WHAT THE EXERCISE ASKS: Repeat, exactly and in full, the lines of the listing below, but without any pictures.
--- Begin DATA BLOCK ---
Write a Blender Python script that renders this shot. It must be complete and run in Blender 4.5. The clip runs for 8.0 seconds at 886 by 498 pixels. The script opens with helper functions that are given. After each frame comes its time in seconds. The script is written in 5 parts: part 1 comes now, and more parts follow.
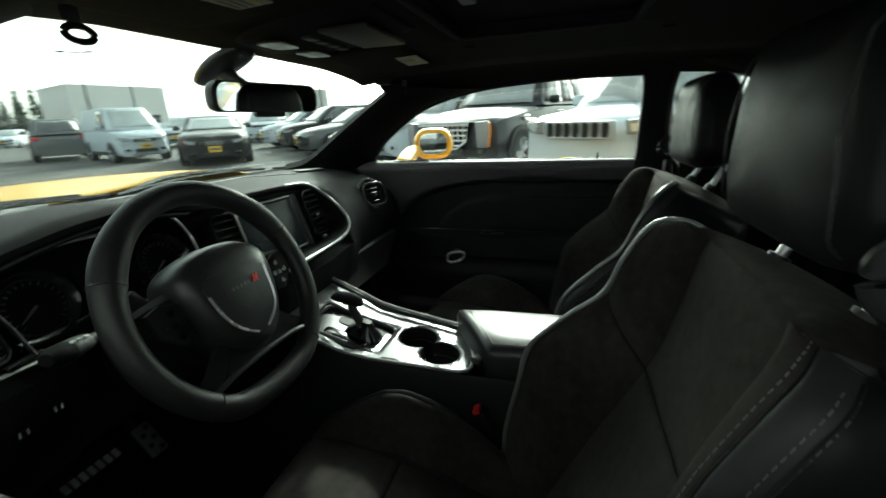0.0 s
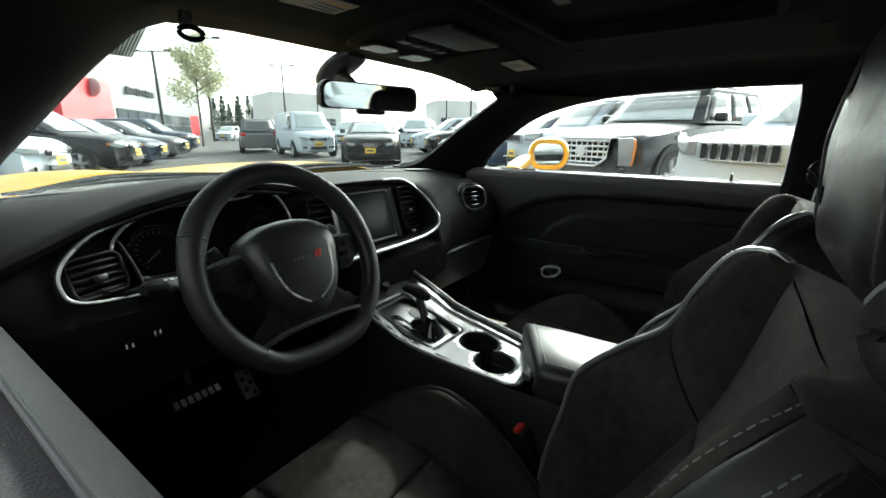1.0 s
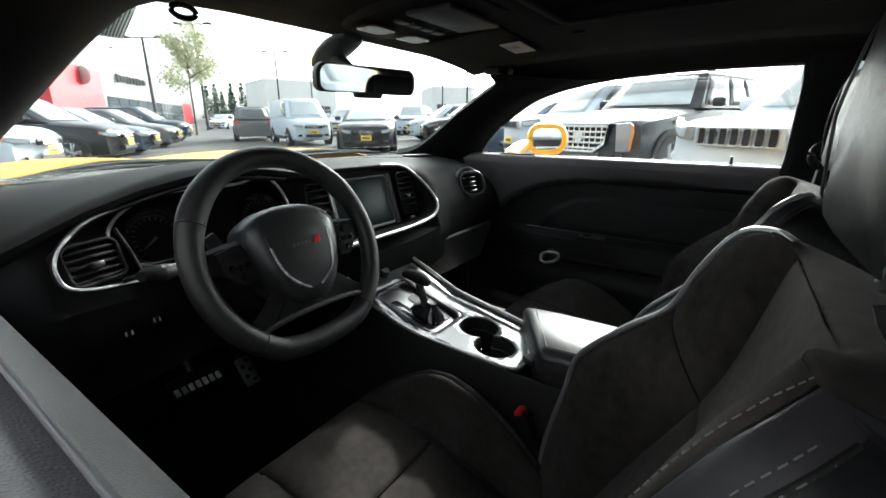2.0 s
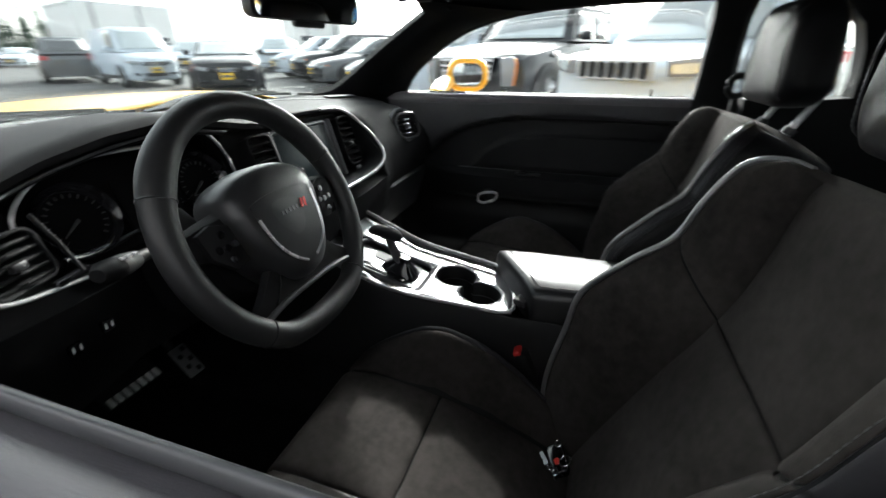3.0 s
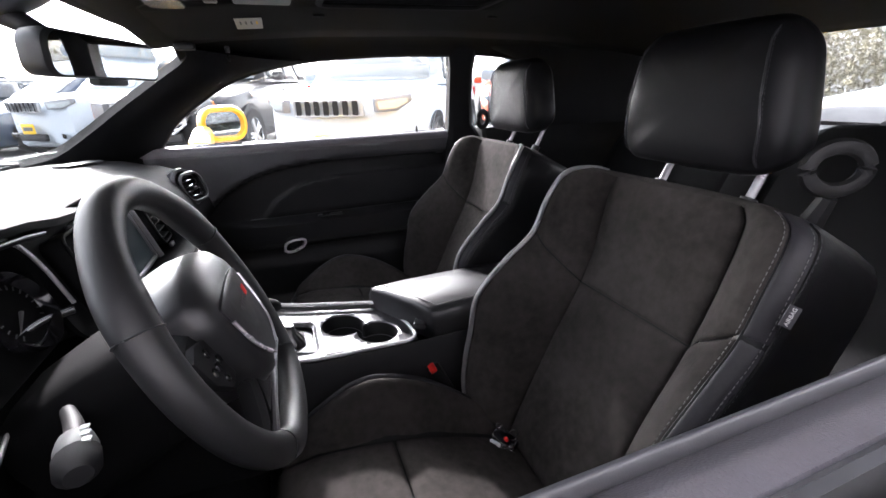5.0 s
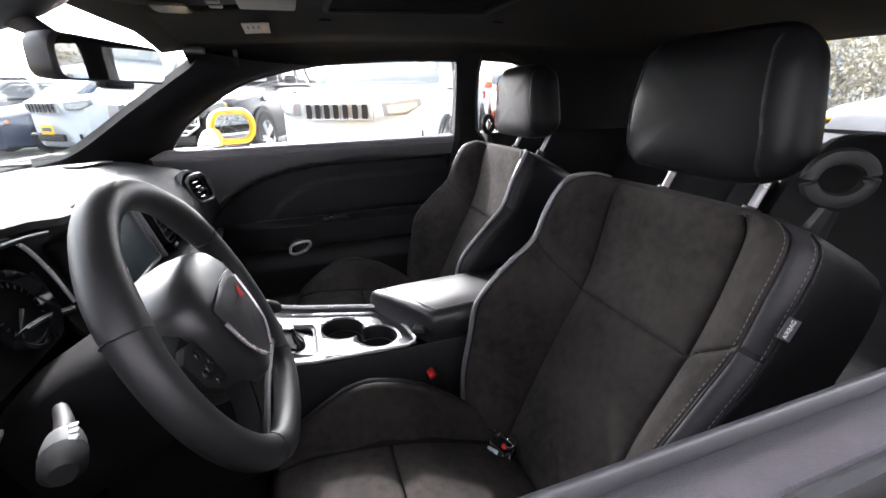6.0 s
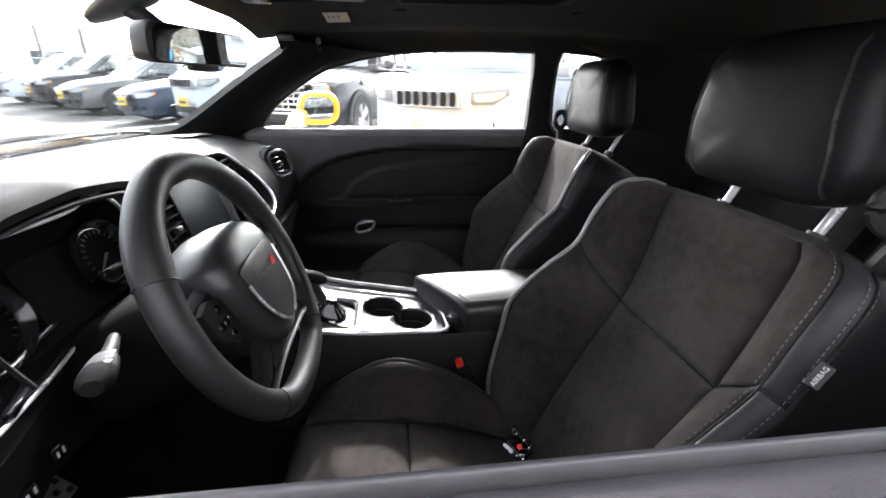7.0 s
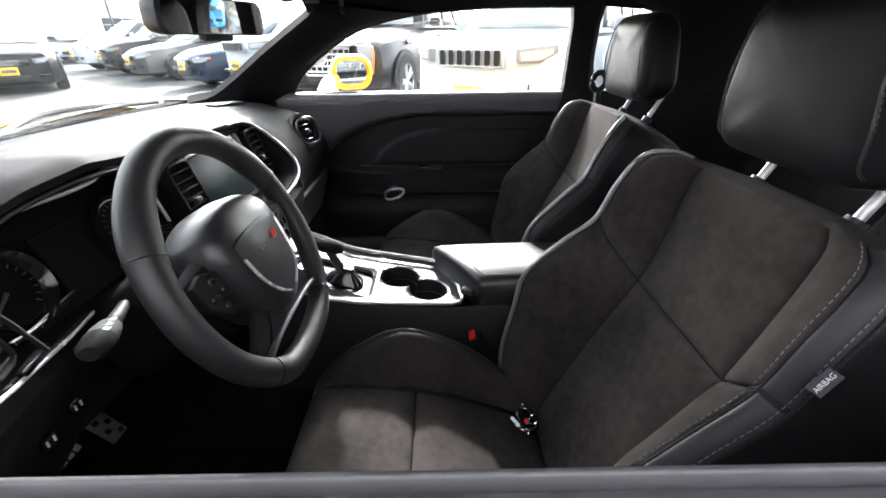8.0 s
--- End DATA BLOCK ---
RESULT OF THIS EXERCISE:
Write a Blender Python script that renders this shot. It must be complete and run in Blender 4.5. The clip runs for 8.0 seconds at 886 by 498 pixels. The script opens with helper functions that are given. After each frame comes its time in seconds. The script is written in 5 parts: part 1 comes now, and more parts follow.
0.0 s
1.0 s
2.0 s
3.0 s
5.0 s
6.0 s
7.0 s
8.0 s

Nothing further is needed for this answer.